Him: So tell me something about yourself.
Me: If you spell it backwards it’s flesruoy.
Him: What?
Me: If you add the letter p to it you can spell profusely.
Me: Do you like my jeans?
Her: They’d look better on my floor 😉
Me: *laying down on the floor fully dressed* OK…so now?
Her: ….
Worst part about getting a phone call is the 12 seconds you can’t use your phone as you wait for it to stop ringing.
Nature’s first bud, spring is in bloom
The inventor of the wooden spoon: this will change cooking forever
Italian Mothers: I can’t wait to hit my kids with this
I set my alarm for 3:30 am so I could get up and bark in my dog’s sleeping face. So starts the best day of my life…
I went for a run today. What the hell is wrong with you people why would you do this to yourself you need help.
Tried out a new set of long handled surgical forceps.
In lesser news, It turns out that I didn’t need that toenail after all.
I am rubber, you are glue, that guy is ketchup, this is a terrible Halloween party.
*Jesus sits down at the bar*
“The boss says we have to start charging you for water”
Hey, people “liking” Walmart on Facebook – you OK?
When I see a “How am I driving?” sticker, I want to take the driver in my arms and tell them that I too have questions about my existence
“Put cheese on it.”
“It’s not-”
“Put cheese on it.”
“Really now, you-”
“Everything gets better with cheese on it.”
“Sir, it’s a BROKEN LEG.”
Sauron: I made everyone cheese bagel bites
Middle Earth: Yay
Sauron: [makes his own bagel bite, but this time, with all the toppings]
Friend: What are you going to make for Thanksgiving?
Me: Probably a scene.
Me: *describing criminal* Well he was kind of *muffled laughter* “sketchy”.
Police Sketch Artist: *sighs heavily* Get out.
WIFE: OMG how did grandma’s ashes get knocked off the mantel?
ME: Actually I think it was-
*cat makes throat slice gesture*
-the wind
yes 911 i need to report a kidnapping. lol yeah there’s a baby goat asleep in my lap. no dont send cops you’ll wake him up
Robber: I’ll harm you if you don’t answer my questions correctly
Me: oh God ok
Robber: Where’s the safe?
Me: Over there
Robber: Where’s the key?
Me: In that drawer
Robber: What day is it?
Me: oh no
[limbo contest]
Everyone: *chanting* how low can you go?

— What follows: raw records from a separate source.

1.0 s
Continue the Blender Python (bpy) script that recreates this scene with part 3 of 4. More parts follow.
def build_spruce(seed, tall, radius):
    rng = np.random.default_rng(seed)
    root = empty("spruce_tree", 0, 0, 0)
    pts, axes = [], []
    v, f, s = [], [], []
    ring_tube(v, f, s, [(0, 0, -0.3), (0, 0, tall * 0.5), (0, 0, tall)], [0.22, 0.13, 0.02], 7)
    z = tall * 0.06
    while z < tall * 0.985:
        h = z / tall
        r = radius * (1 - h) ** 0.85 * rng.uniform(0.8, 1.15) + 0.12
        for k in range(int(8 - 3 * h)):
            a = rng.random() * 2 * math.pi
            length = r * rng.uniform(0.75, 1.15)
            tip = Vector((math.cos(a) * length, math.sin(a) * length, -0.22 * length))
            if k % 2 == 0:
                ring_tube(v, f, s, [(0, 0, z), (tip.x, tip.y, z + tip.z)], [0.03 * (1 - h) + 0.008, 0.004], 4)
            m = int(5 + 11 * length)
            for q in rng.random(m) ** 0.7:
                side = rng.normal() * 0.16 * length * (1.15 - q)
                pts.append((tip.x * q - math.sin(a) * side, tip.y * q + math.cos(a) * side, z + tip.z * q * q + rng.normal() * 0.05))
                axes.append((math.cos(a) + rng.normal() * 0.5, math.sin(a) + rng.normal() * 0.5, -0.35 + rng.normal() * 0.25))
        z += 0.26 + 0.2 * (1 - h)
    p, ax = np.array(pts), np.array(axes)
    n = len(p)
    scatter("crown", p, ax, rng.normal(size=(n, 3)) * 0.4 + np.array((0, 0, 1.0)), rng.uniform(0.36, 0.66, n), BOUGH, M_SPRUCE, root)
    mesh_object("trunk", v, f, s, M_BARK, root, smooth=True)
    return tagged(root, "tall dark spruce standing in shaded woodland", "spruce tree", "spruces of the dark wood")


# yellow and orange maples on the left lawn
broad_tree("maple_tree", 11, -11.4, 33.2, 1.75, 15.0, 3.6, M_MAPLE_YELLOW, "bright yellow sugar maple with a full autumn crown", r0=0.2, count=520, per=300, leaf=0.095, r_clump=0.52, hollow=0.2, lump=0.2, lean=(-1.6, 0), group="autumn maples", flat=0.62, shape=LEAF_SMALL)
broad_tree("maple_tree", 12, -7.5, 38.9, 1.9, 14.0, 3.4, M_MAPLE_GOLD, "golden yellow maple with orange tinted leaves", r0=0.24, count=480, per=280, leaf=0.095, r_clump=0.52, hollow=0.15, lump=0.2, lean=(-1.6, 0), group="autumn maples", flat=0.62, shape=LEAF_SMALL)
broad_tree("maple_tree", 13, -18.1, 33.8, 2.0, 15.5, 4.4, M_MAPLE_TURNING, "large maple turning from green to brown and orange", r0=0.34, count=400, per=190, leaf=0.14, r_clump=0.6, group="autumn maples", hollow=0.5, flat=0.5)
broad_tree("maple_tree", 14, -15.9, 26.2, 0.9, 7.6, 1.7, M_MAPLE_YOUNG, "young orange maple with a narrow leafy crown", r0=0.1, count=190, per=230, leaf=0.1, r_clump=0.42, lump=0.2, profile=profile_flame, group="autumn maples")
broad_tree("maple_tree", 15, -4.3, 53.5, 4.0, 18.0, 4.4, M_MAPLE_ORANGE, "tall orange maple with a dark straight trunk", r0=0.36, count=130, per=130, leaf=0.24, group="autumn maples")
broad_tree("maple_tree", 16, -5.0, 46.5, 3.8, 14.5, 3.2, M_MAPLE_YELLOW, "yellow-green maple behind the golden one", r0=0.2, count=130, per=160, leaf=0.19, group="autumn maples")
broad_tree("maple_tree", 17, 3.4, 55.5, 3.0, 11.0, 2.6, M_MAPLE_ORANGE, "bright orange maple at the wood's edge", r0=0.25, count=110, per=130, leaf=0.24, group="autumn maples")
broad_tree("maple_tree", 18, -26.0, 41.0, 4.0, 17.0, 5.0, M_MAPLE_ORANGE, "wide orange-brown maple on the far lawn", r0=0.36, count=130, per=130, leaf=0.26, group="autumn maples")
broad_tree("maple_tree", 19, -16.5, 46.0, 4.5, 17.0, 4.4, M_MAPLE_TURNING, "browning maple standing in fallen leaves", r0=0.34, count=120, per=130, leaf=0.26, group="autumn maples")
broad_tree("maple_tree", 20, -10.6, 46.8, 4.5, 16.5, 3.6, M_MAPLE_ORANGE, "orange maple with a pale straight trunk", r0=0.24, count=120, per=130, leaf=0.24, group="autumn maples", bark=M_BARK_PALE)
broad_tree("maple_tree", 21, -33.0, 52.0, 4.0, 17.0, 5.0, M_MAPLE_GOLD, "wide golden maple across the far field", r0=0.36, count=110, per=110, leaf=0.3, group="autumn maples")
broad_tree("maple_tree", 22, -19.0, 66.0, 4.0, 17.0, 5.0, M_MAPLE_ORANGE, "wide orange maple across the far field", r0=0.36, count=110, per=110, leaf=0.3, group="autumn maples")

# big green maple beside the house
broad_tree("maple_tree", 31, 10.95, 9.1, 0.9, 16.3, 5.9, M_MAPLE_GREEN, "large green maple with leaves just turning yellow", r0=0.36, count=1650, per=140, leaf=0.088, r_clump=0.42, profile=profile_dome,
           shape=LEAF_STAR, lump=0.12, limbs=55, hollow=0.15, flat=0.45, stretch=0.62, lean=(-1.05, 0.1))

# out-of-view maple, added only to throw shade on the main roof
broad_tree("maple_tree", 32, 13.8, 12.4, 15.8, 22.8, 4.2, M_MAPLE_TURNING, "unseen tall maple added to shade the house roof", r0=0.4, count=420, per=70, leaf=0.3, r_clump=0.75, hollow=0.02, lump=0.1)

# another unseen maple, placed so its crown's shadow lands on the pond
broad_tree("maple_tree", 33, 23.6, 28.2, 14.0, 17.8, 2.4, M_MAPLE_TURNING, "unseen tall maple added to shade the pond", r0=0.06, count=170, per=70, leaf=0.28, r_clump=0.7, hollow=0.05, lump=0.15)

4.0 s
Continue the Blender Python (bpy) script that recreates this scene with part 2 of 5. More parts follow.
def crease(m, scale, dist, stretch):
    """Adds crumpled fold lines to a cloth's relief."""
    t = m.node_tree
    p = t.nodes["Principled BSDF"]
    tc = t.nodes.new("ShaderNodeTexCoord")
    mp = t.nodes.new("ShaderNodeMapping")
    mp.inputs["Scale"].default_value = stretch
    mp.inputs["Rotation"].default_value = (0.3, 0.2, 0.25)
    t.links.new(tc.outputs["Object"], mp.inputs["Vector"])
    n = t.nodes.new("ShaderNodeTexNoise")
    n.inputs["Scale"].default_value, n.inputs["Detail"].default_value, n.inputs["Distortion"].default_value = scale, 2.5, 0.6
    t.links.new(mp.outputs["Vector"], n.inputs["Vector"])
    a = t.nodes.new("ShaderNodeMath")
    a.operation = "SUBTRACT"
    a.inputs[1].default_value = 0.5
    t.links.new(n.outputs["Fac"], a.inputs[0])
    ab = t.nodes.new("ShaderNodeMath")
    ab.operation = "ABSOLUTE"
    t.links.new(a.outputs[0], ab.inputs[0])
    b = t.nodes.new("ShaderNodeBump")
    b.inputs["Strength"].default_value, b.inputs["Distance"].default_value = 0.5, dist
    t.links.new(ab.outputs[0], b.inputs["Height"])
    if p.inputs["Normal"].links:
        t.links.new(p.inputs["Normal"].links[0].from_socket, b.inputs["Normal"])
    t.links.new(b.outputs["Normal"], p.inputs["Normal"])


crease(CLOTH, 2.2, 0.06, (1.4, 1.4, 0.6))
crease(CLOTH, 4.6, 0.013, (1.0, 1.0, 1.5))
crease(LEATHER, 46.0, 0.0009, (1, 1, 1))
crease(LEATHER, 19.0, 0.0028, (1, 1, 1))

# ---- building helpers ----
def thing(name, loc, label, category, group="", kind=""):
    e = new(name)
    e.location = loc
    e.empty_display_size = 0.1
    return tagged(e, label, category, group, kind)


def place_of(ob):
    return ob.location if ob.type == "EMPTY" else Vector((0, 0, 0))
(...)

How low can you go?
Me: I once stole a guide dog
Date palm: a tree that also describes my romantic life.
Enrages me when I see guys using cute dogs to pick up chicks. It’s like, why did I have kids.
me: honey you need to embrace your flaws
wife: ok [hugs me]
[walks into aquarium]
me: hi can I just use your bathroom?
employee: sorry it’s for patrons only
me: ok fine I’ll take four sharks
Wife: Been a long time since we went on a vacation.
Me: Great idea. Where do you wanna go?
Wife: Some place romantic. Paris.
Me: Ok. And I’ll go to Thailand.
I’m gonna have my body cremated so I can have one last meltdown.